YOUR OBJECTIVE:
State the number of lines in these records that include the word "from", and add nothing to it.
---------- RECORD LIST
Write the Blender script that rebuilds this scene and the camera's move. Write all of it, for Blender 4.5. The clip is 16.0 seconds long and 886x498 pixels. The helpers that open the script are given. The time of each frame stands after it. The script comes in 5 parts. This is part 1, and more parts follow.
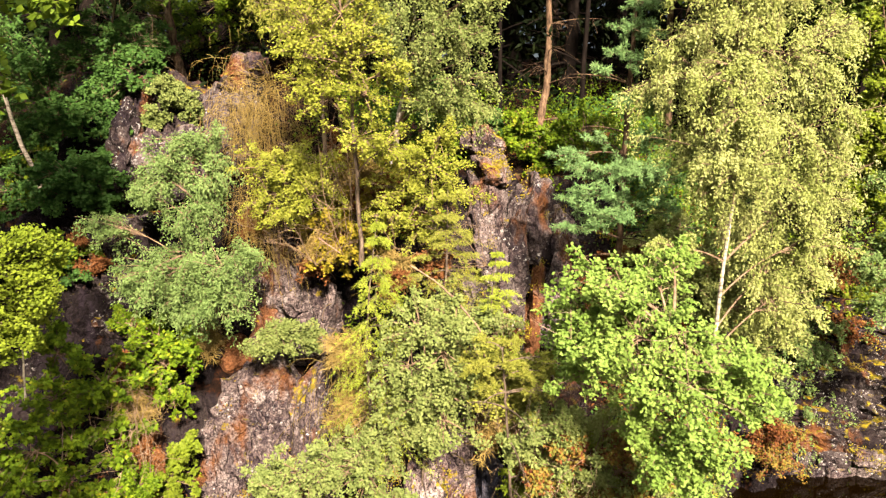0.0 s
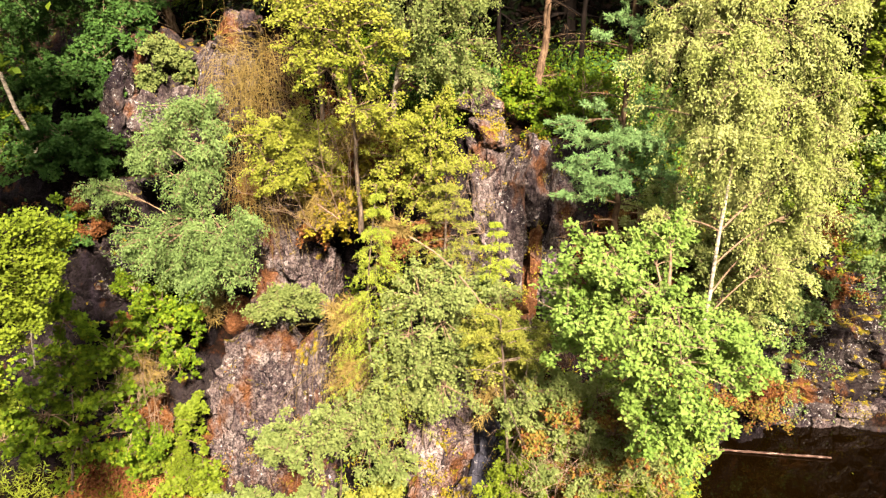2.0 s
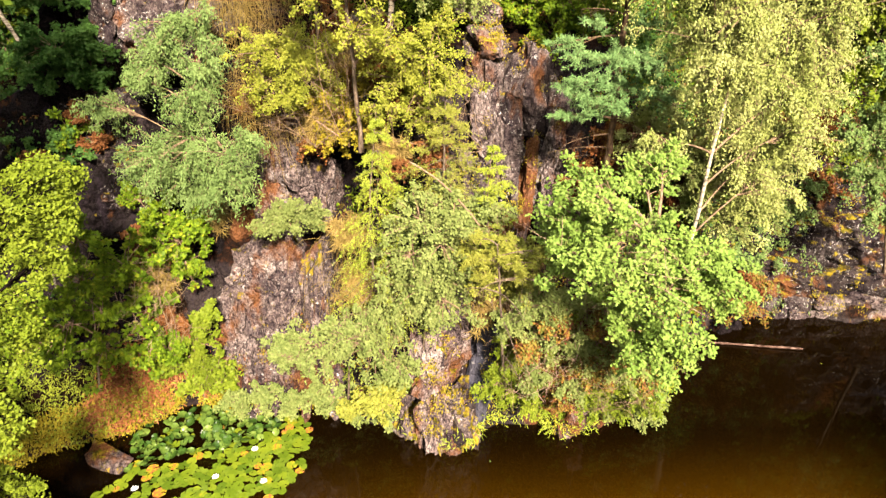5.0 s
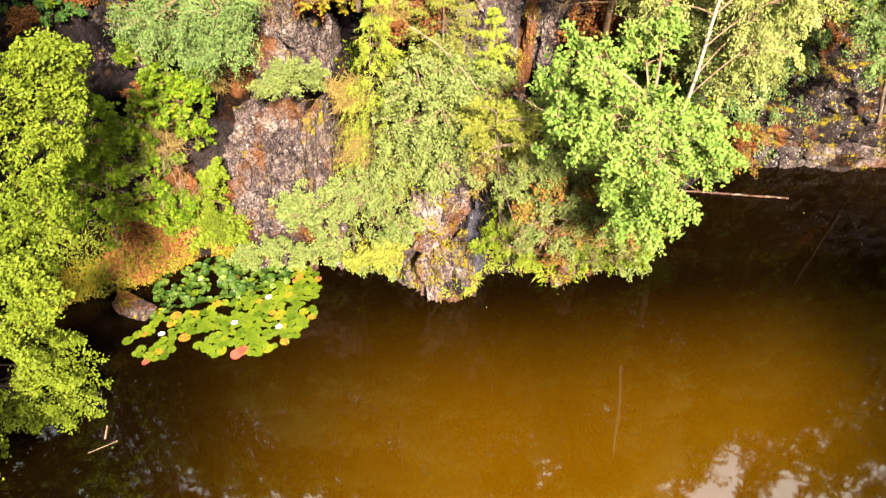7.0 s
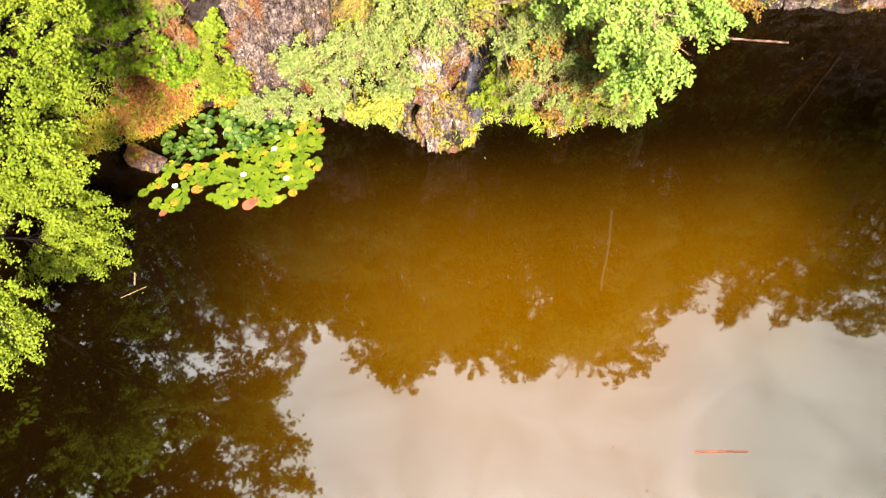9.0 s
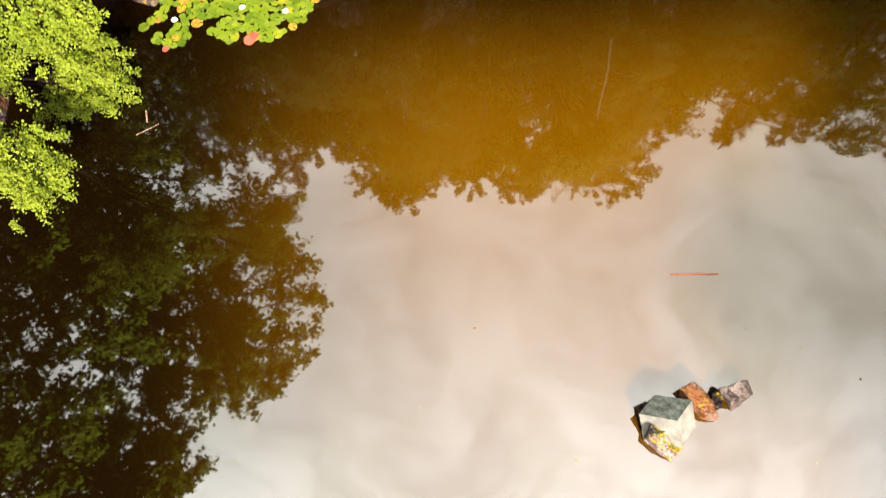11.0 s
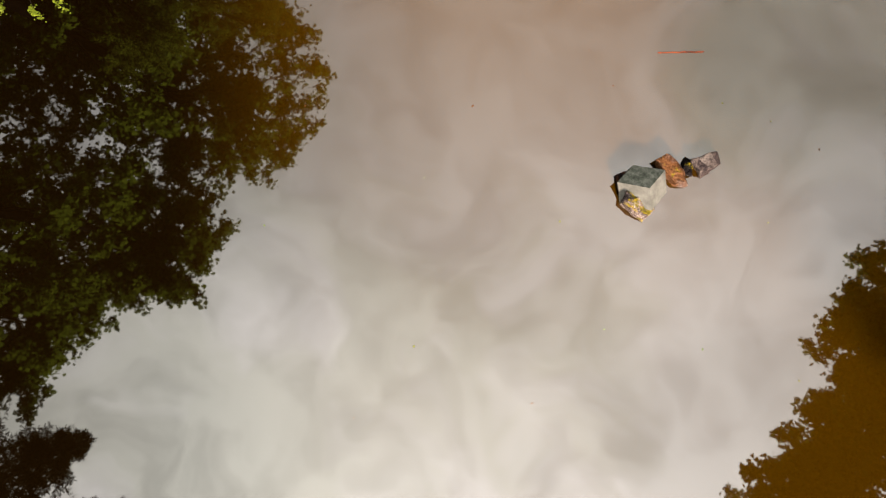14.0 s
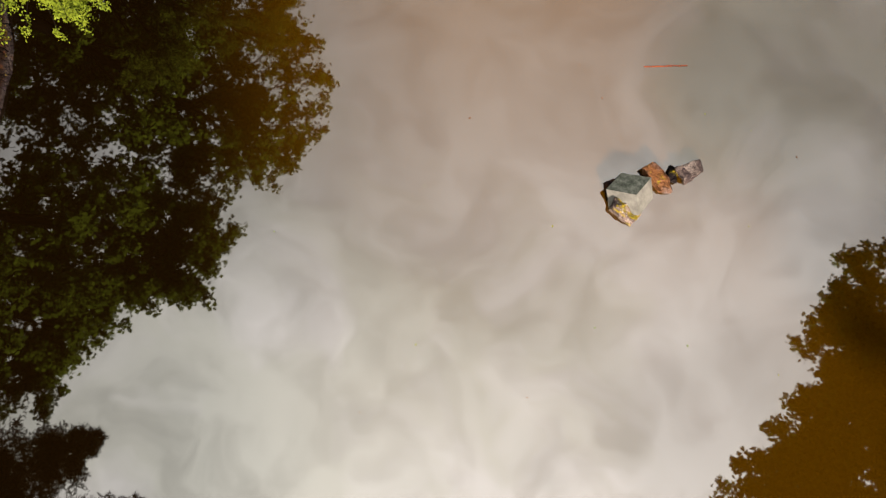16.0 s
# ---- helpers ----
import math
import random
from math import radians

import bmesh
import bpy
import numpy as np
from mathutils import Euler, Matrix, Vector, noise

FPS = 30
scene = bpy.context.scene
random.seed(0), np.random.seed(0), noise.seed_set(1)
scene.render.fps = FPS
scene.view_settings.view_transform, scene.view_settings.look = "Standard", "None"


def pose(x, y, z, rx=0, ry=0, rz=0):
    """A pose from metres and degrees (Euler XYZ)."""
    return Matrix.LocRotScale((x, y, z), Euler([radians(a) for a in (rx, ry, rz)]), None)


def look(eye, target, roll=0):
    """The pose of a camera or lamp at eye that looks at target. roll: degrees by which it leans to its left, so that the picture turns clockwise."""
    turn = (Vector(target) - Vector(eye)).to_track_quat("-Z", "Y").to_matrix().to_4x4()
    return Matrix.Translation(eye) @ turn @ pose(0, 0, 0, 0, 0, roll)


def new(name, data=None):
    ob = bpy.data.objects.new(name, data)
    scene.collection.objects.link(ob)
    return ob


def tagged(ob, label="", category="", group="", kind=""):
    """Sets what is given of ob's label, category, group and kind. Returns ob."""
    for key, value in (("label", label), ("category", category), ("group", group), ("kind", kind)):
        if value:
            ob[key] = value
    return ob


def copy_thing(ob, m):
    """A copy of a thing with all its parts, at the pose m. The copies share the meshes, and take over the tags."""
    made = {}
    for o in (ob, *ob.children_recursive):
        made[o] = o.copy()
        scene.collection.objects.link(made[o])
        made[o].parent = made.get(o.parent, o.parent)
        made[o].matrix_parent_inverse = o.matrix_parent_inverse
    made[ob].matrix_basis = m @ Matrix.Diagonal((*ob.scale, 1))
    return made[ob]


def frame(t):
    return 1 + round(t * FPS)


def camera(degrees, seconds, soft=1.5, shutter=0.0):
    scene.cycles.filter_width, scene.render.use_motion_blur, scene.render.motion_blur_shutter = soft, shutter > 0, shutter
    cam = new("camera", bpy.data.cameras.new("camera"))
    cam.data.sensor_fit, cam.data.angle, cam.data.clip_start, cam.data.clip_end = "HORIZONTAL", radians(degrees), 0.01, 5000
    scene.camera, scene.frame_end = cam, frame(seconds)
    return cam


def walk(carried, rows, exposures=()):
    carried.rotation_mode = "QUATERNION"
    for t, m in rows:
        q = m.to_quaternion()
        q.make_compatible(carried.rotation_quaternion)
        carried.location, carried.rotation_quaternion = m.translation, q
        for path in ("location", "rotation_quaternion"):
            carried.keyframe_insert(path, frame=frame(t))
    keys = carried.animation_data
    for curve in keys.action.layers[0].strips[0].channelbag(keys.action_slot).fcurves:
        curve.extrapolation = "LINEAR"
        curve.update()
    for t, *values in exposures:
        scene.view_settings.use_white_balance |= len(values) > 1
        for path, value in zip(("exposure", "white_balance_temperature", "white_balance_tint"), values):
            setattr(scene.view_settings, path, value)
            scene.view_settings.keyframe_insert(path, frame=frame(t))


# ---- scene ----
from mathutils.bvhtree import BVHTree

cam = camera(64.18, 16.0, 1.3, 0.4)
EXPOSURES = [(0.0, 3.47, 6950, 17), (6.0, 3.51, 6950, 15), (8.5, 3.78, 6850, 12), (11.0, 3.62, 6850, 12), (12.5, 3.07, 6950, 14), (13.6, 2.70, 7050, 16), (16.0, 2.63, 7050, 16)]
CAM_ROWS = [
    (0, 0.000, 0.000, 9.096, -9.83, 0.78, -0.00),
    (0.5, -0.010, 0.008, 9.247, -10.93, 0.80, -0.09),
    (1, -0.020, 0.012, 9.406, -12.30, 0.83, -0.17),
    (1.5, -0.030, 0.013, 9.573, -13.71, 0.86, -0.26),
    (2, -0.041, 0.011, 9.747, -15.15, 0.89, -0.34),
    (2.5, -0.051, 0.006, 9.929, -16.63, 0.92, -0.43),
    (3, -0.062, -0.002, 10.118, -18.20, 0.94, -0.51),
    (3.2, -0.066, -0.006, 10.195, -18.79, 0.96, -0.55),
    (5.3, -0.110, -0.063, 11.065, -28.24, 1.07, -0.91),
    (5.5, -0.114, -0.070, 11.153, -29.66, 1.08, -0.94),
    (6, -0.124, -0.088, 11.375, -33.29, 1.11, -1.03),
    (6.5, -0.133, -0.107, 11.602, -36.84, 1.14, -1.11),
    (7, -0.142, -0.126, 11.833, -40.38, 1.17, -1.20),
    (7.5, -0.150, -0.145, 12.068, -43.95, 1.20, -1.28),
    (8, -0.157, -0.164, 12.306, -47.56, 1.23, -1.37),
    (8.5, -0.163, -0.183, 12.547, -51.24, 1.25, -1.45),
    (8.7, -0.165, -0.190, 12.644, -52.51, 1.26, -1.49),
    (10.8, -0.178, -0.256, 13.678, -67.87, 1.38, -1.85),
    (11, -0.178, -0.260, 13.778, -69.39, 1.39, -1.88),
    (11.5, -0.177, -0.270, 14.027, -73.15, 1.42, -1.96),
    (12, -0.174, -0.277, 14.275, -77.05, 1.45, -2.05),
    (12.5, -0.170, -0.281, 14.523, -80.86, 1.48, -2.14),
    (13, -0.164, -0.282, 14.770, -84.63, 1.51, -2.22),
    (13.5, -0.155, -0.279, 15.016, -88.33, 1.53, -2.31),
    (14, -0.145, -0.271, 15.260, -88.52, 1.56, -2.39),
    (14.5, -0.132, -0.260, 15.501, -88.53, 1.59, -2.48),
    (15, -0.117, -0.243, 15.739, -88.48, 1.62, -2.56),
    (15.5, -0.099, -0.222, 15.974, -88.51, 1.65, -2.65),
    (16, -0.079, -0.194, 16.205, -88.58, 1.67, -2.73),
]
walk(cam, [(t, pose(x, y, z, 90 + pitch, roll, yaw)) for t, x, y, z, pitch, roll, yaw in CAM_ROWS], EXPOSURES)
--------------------
---------- RECORD LIST
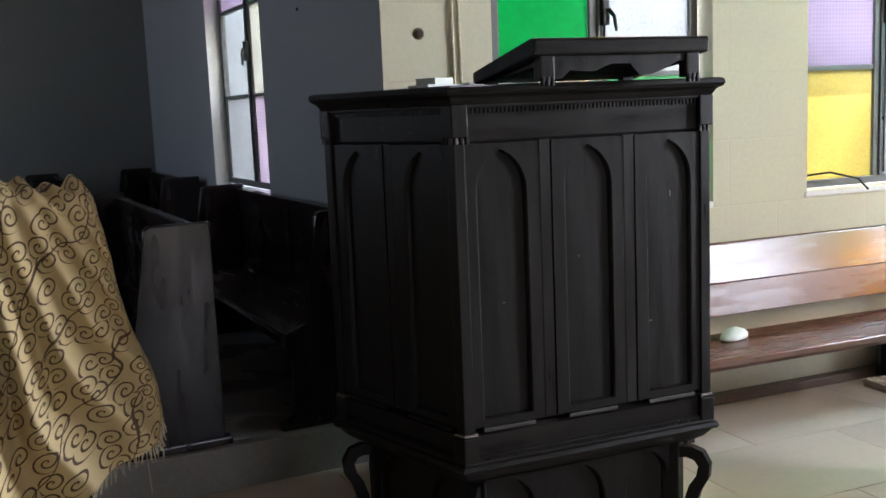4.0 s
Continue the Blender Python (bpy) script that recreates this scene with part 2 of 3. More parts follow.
--------------------
ANSWER TO THE TASK:
4